Future applications in routine clinical settings will add further modeling issues. For example, as approximately one-third of women report hysterectomy in the United States and because age at menopause is an important risk factor in our model, we will need to impute estimated age at menopause among women with hysterectomy before menopause. We have previously derived an algorithm for use in this setting [25]. Other missing data will also need to be addressed, likely using NHANES data as has been implemented in clinical applications of a risk model for progression of age-related macular degeneration using demographic, genetic, environmental, and ocular factors [26]. Other clinical application data come from the United Kingdom where Evans and colleagues have collected breast risk data in a routine breast screening setting, and report evaluation of the Tyrer and Cuzick breast risk model at the level of distributions of 10-year risk and also assess SNPs in a subset of women.
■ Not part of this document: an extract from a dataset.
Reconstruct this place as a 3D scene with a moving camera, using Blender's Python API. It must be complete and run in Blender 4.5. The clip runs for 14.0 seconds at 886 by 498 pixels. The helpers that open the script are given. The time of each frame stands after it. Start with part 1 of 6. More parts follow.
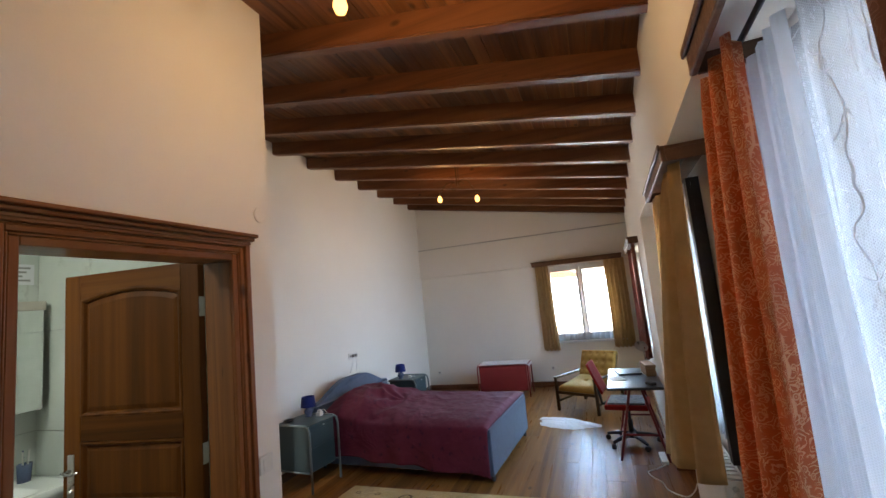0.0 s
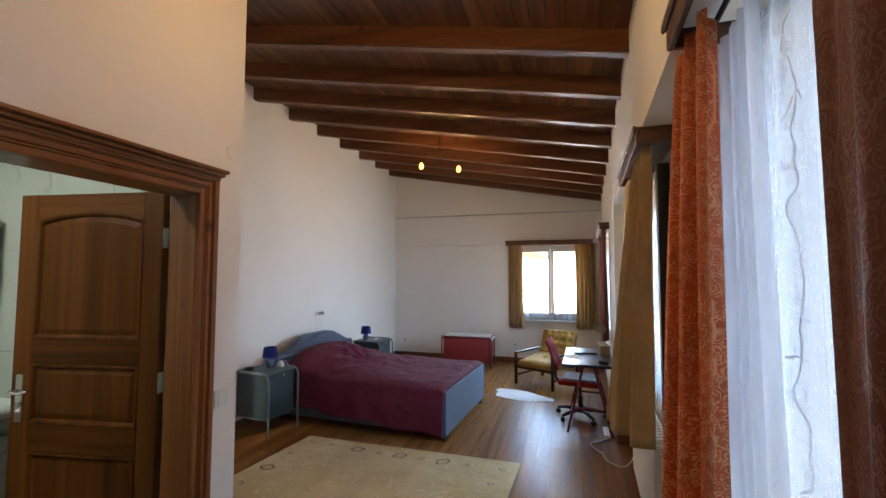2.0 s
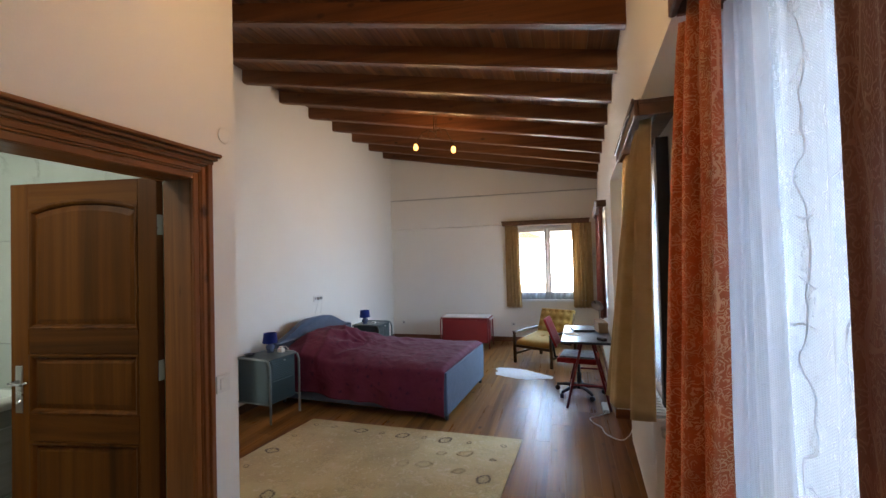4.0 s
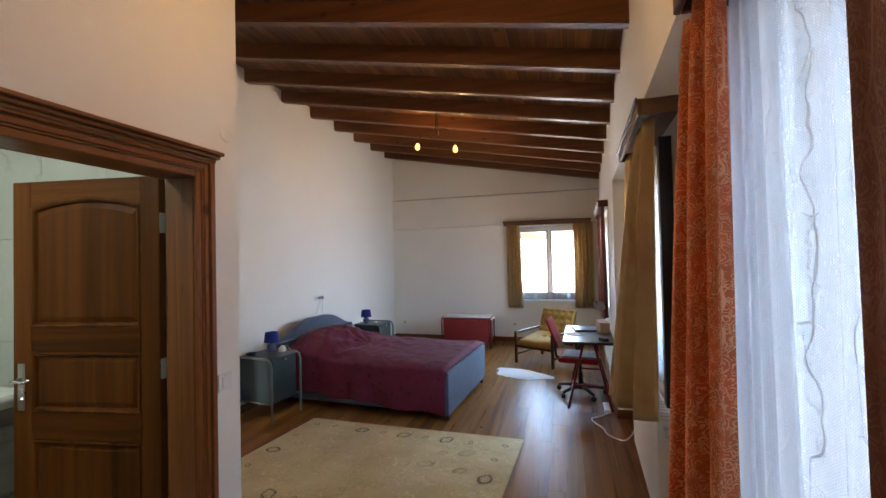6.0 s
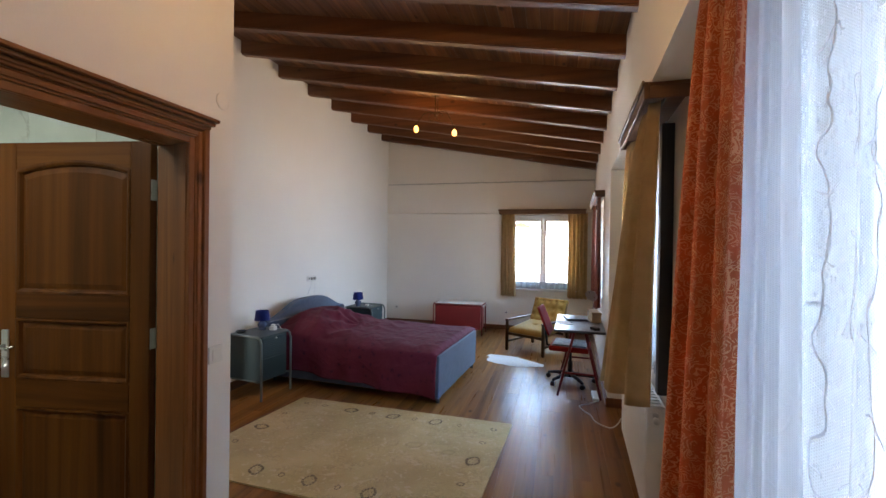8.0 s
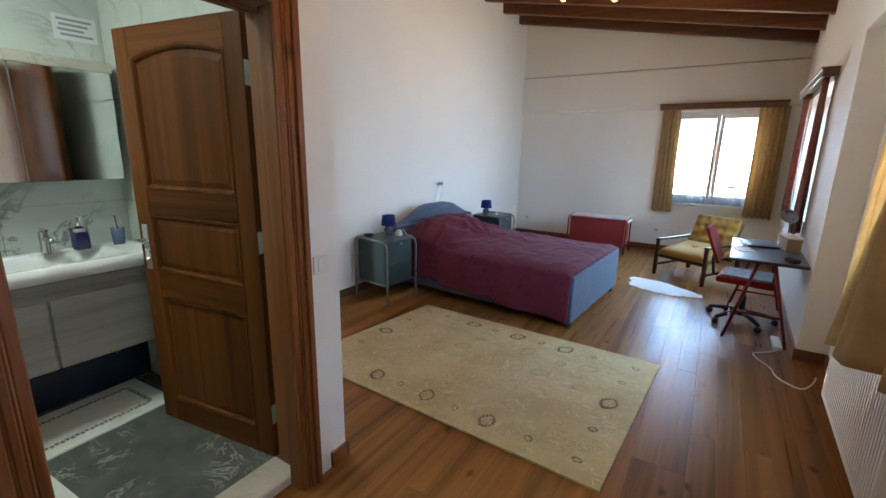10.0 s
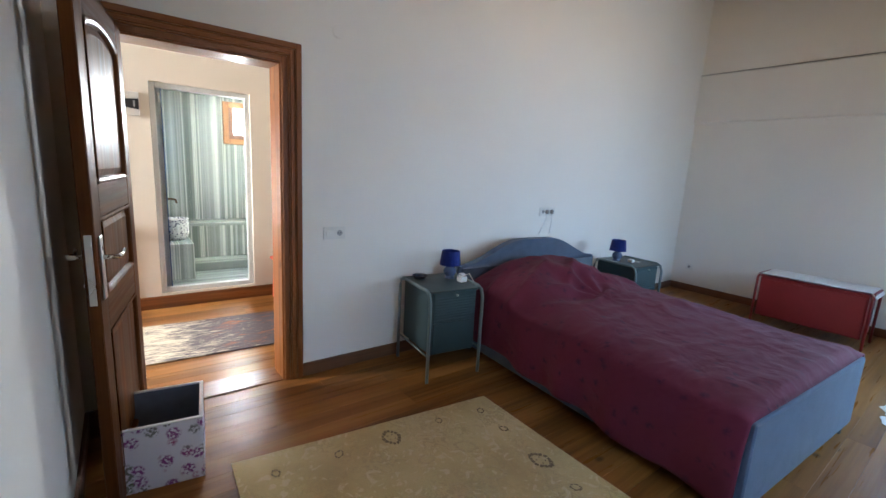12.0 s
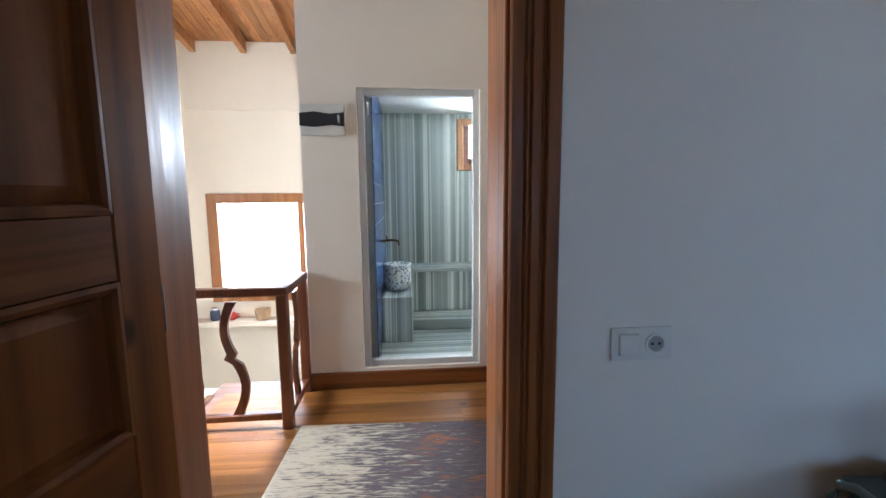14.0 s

Approximately 34 % of women attending breast screening enrolled and risk estimates were returned to those with 10-year risk above 8 % (107 women). Performance assessment of the tool is ongoing in this routine mammography setting [27]. The breast cancer surveillance consortium generated a risk prediction model among more than 1 million women undergoing mammography [28]. They began with age, race, ethnicity, and breast density (measure with BI-RADS) and adjusted estimates of family history and history of breast biopsy. The model was developed in 60 % of the population and validated in the remaining 40 %, and is well calibrated, though it does not include any reproductive or lifestyle predictors of breast cancer. While these two examples indicate that risk factors and prediction can be incorporated into mammography services, issues of missing data and real time estimation of risk have yet to be addressed, and the impact of risk presentation on clinical decision making and outcomes of care has not been evaluated.

Conclusion

Through validation in an independent data set, we have shown that the Rosner–Colditz model performs consistently when applied in that independent setting. Performance is stronger predicting incidence among women 47–69 years and over a 5-year time interval. AUC values are significantly higher than the Gail model in the independent validation data set, and may be further improved with addition of breast density or other markers of risk beyond the current model. Further refinement may be needed to handle missing data in routine clinical settings.